When we visited Tejam in 2012, those big alders on the landslide lobe made an attractive backdrop for our campsite, as well as a backstop holding in place the meadow we camped on. The lower part of the meadow, backed up against the old landslide, could not drain well, so it had grasses, but no trees. Young alder were testing the margins.
The Tejam Villagers
Tejam is one of the higher villages in Darma Valley that is inhabited year-round. Residents of the Darma Valley, who refer to themselves as Rung, have a trans-Himalayan ancestry. Today they identify Hindu, but their genetic heritage and cultural traits show an affinity with Tibet.
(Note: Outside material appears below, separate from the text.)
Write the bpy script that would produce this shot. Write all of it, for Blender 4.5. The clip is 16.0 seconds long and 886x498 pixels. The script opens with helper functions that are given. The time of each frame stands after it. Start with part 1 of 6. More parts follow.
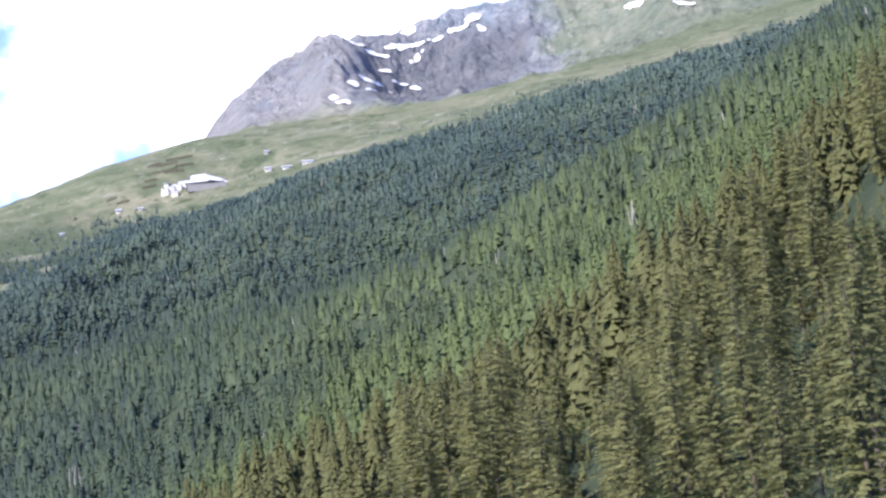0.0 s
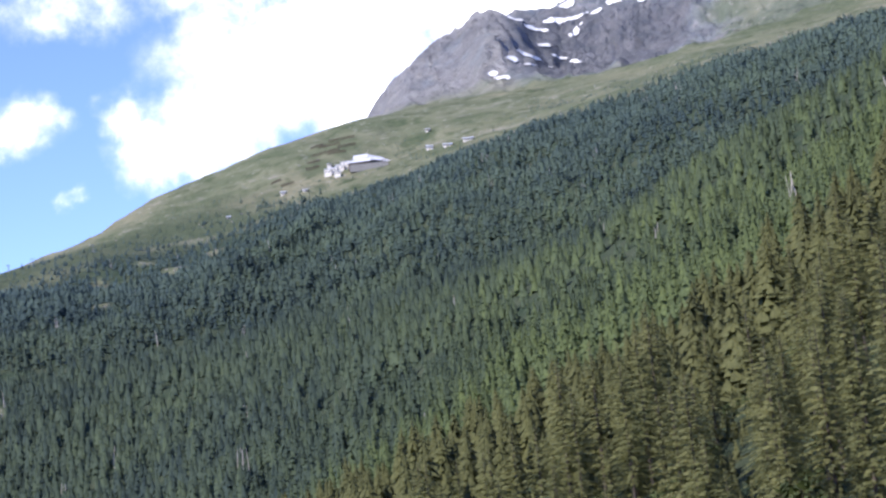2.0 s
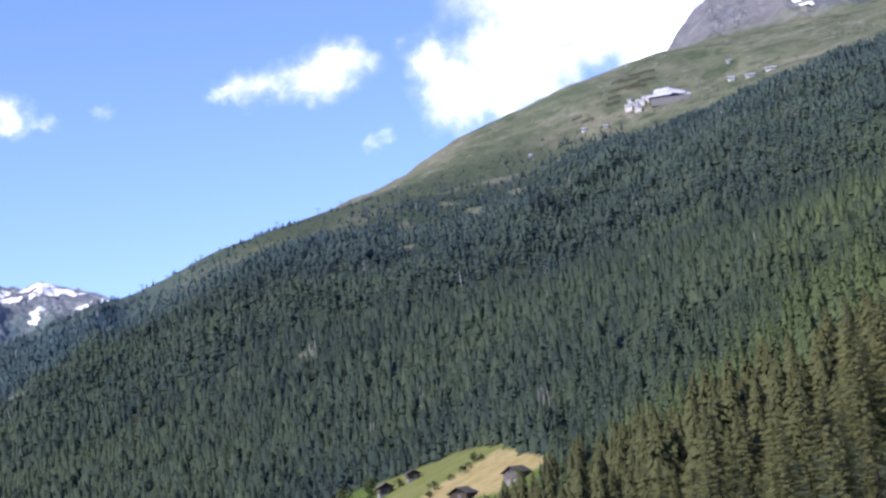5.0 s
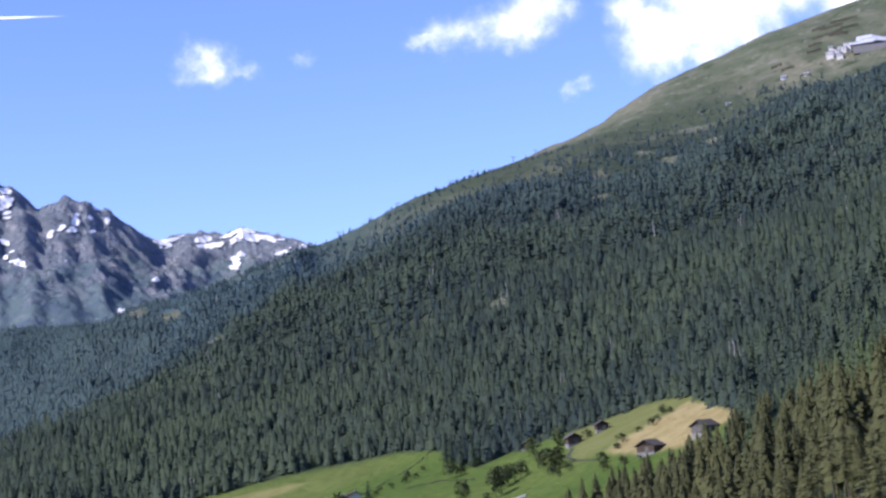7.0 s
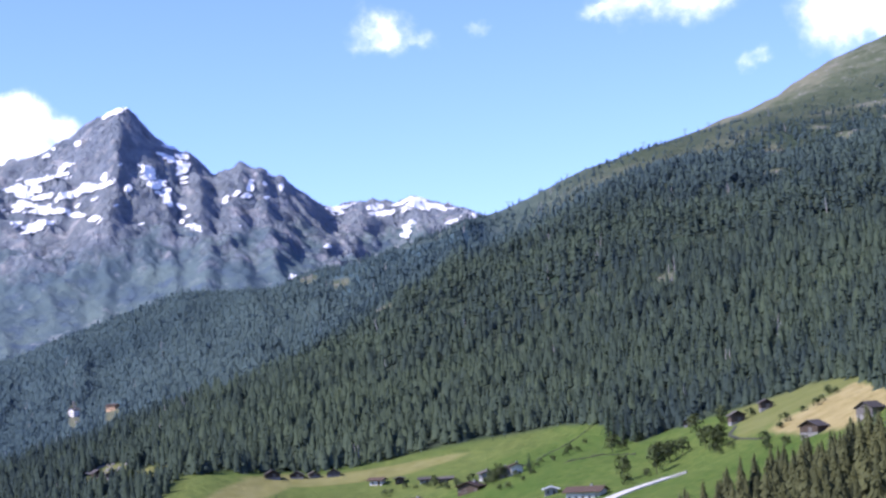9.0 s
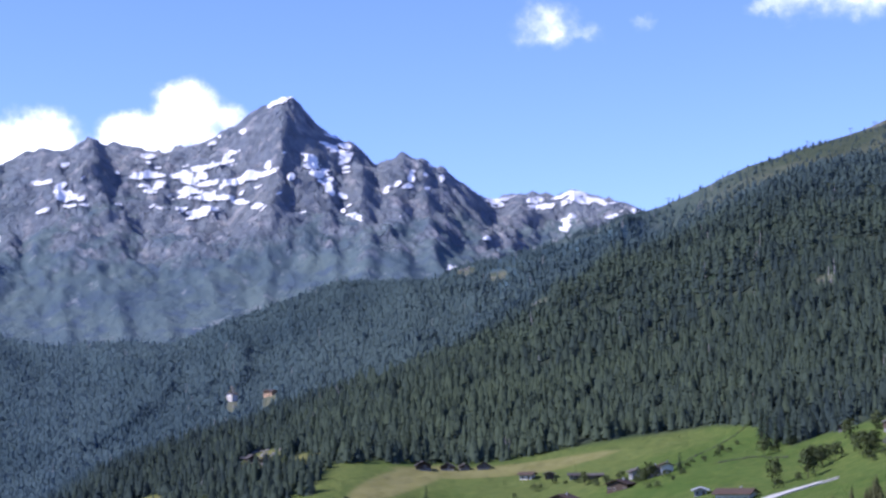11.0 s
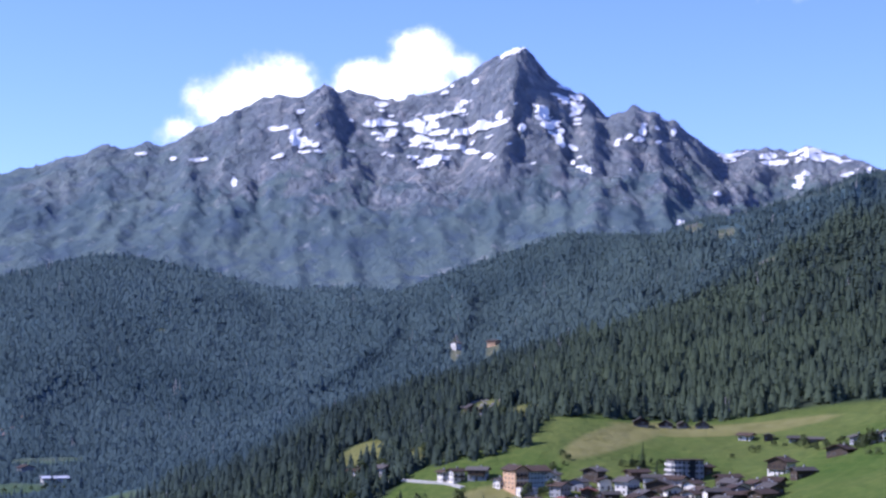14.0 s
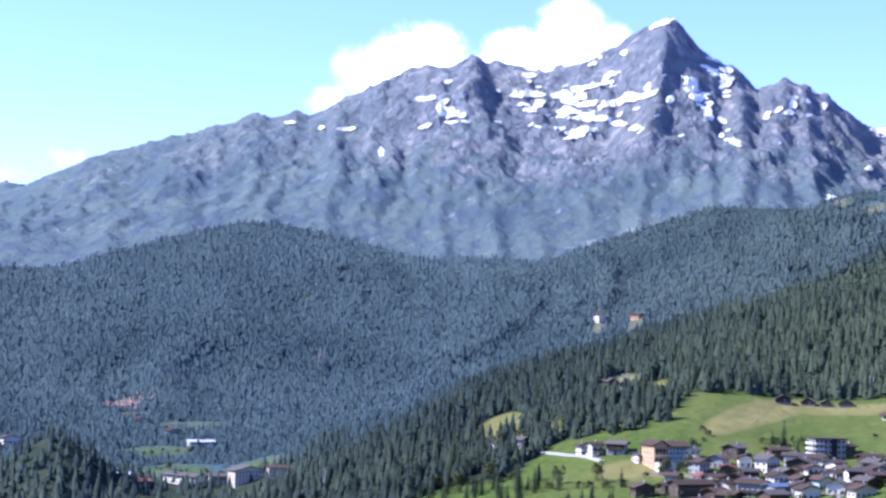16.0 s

A couple of generations ago, the Rung were accorded Scheduled Tribe status, providing opportunities for higher education and government service that has encouraged them to steer away from traditional livelihoods. Catastrophes like the 2013 flood must further demote the appeal of traditional livelihoods to the next generation of Rung.
Rung people have a history of transhumance, spending the warm part of the year in high valleys where they grow buckwheat and graze livestock, and over wintering in the Mahakali river valley. Various pressures make this lifestyle problematical for the next generation of Rung people, but people from the Mahakali Valley do seem to value their summers at high elevation. Road construction to the highest inhabited elevations of Darma Valley threatens to be a big disrupter of local traditions, but the road is popular nonetheless because it means visits to the summer village can be shorter and more frequent.
Later I want to write about some interesting places in the upper Darma Valley, including the high elevation byaksi, tributary valleys that hold tremendous scenic and religious importance to the local people.
Photo credit Maria Vishnevskiy
After the landslide, access to Tejam became more complicated. In 2014, the best way to get from Darma Valley to Tejam was to follow this irrigation canal, which during the post-monsoon meant scampering through a waterfall.